— Begin Dataset content —

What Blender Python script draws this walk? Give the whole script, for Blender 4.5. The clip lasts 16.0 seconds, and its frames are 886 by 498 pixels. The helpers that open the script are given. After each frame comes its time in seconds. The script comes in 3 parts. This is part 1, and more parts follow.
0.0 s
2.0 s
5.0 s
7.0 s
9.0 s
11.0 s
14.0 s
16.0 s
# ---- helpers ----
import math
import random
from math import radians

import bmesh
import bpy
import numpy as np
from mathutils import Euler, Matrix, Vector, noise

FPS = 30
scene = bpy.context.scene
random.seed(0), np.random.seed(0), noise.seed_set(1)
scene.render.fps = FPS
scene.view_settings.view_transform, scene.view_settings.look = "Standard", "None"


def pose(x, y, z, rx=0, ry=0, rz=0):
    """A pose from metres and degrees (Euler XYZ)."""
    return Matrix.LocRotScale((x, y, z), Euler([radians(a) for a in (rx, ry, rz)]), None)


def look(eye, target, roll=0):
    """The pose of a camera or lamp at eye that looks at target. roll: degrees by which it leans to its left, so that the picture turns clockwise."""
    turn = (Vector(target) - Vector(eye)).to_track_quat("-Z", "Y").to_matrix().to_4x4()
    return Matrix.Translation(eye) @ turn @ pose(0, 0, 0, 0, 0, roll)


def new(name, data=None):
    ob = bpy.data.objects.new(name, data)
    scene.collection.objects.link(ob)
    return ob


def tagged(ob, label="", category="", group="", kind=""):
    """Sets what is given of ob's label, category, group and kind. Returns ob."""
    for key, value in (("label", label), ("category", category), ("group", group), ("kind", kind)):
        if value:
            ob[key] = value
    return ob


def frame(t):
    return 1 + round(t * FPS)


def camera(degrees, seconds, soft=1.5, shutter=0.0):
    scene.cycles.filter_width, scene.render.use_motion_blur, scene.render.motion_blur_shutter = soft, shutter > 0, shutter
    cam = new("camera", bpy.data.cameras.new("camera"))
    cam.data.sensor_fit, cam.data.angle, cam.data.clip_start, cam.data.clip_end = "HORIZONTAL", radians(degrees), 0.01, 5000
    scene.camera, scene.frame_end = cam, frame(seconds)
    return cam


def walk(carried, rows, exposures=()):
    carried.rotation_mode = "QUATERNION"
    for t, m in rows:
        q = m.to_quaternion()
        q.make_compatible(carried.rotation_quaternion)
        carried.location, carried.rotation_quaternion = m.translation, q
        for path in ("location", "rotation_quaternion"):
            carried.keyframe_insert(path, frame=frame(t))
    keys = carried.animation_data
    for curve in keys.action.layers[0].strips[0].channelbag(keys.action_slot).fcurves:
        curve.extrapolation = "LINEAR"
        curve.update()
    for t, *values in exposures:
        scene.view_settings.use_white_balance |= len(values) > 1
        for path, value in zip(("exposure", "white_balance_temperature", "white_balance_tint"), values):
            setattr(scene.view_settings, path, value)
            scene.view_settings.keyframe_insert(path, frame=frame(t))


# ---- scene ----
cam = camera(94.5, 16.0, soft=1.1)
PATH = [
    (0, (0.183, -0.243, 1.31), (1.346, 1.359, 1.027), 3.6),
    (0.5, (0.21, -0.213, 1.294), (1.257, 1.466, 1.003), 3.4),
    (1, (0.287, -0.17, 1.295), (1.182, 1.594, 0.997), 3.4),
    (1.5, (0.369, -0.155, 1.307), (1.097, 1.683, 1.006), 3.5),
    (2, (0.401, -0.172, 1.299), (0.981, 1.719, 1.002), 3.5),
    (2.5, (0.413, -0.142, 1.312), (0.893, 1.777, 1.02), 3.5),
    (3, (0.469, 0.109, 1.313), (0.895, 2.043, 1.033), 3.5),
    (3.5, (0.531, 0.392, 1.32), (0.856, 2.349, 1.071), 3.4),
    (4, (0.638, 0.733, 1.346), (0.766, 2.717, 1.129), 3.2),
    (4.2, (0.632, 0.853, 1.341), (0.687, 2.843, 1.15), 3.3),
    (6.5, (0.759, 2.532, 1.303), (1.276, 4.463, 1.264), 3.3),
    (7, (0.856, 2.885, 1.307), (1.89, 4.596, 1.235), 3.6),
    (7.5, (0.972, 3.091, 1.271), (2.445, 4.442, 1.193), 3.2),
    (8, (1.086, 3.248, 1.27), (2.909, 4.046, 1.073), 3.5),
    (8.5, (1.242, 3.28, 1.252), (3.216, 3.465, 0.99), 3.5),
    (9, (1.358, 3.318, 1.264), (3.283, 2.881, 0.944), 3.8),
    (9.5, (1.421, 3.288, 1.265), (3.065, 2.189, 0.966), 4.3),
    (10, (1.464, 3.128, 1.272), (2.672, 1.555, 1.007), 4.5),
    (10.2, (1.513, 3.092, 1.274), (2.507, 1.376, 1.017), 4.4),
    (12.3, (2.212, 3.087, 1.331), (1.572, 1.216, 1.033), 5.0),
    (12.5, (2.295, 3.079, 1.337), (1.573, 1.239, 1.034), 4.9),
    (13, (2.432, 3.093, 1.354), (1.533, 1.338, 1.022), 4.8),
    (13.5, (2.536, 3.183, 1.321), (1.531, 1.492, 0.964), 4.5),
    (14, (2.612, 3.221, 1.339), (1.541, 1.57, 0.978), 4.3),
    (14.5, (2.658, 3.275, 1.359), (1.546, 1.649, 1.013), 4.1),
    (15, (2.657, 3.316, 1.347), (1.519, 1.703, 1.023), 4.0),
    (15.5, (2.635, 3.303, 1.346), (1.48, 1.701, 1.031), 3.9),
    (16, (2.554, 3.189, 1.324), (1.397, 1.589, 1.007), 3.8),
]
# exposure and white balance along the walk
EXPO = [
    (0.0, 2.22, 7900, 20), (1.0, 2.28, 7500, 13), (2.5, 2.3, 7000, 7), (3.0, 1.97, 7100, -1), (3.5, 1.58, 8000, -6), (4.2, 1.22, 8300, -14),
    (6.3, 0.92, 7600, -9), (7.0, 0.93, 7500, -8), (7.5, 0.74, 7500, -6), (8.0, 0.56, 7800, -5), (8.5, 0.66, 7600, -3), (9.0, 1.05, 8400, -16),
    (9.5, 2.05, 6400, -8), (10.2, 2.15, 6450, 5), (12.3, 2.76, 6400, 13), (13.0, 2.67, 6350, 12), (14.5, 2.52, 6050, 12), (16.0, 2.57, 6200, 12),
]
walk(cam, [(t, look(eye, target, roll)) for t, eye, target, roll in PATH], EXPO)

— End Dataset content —

» Work instructions: Everything from the first line above through the line that contains "q.make_compatible(carried.rotation_quaternion)" should be duplicated exactly, please, and nothing beyond it.

» Exercise output:
What Blender Python script draws this walk? Give the whole script, for Blender 4.5. The clip lasts 16.0 seconds, and its frames are 886 by 498 pixels. The helpers that open the script are given. After each frame comes its time in seconds. The script comes in 3 parts. This is part 1, and more parts follow.
0.0 s
2.0 s
5.0 s
7.0 s
9.0 s
11.0 s
14.0 s
16.0 s
# ---- helpers ----
import math
import random
from math import radians

import bmesh
import bpy
import numpy as np
from mathutils import Euler, Matrix, Vector, noise

FPS = 30
scene = bpy.context.scene
random.seed(0), np.random.seed(0), noise.seed_set(1)
scene.render.fps = FPS
scene.view_settings.view_transform, scene.view_settings.look = "Standard", "None"


def pose(x, y, z, rx=0, ry=0, rz=0):
    """A pose from metres and degrees (Euler XYZ)."""
    return Matrix.LocRotScale((x, y, z), Euler([radians(a) for a in (rx, ry, rz)]), None)


def look(eye, target, roll=0):
    """The pose of a camera or lamp at eye that looks at target. roll: degrees by which it leans to its left, so that the picture turns clockwise."""
    turn = (Vector(target) - Vector(eye)).to_track_quat("-Z", "Y").to_matrix().to_4x4()
    return Matrix.Translation(eye) @ turn @ pose(0, 0, 0, 0, 0, roll)


def new(name, data=None):
    ob = bpy.data.objects.new(name, data)
    scene.collection.objects.link(ob)
    return ob


def tagged(ob, label="", category="", group="", kind=""):
    """Sets what is given of ob's label, category, group and kind. Returns ob."""
    for key, value in (("label", label), ("category", category), ("group", group), ("kind", kind)):
        if value:
            ob[key] = value
    return ob


def frame(t):
    return 1 + round(t * FPS)


def camera(degrees, seconds, soft=1.5, shutter=0.0):
    scene.cycles.filter_width, scene.render.use_motion_blur, scene.render.motion_blur_shutter = soft, shutter > 0, shutter
    cam = new("camera", bpy.data.cameras.new("camera"))
    cam.data.sensor_fit, cam.data.angle, cam.data.clip_start, cam.data.clip_end = "HORIZONTAL", radians(degrees), 0.01, 5000
    scene.camera, scene.frame_end = cam, frame(seconds)
    return cam


def walk(carried, rows, exposures=()):
    carried.rotation_mode = "QUATERNION"
    for t, m in rows:
        q = m.to_quaternion()
        q.make_compatible(carried.rotation_quaternion)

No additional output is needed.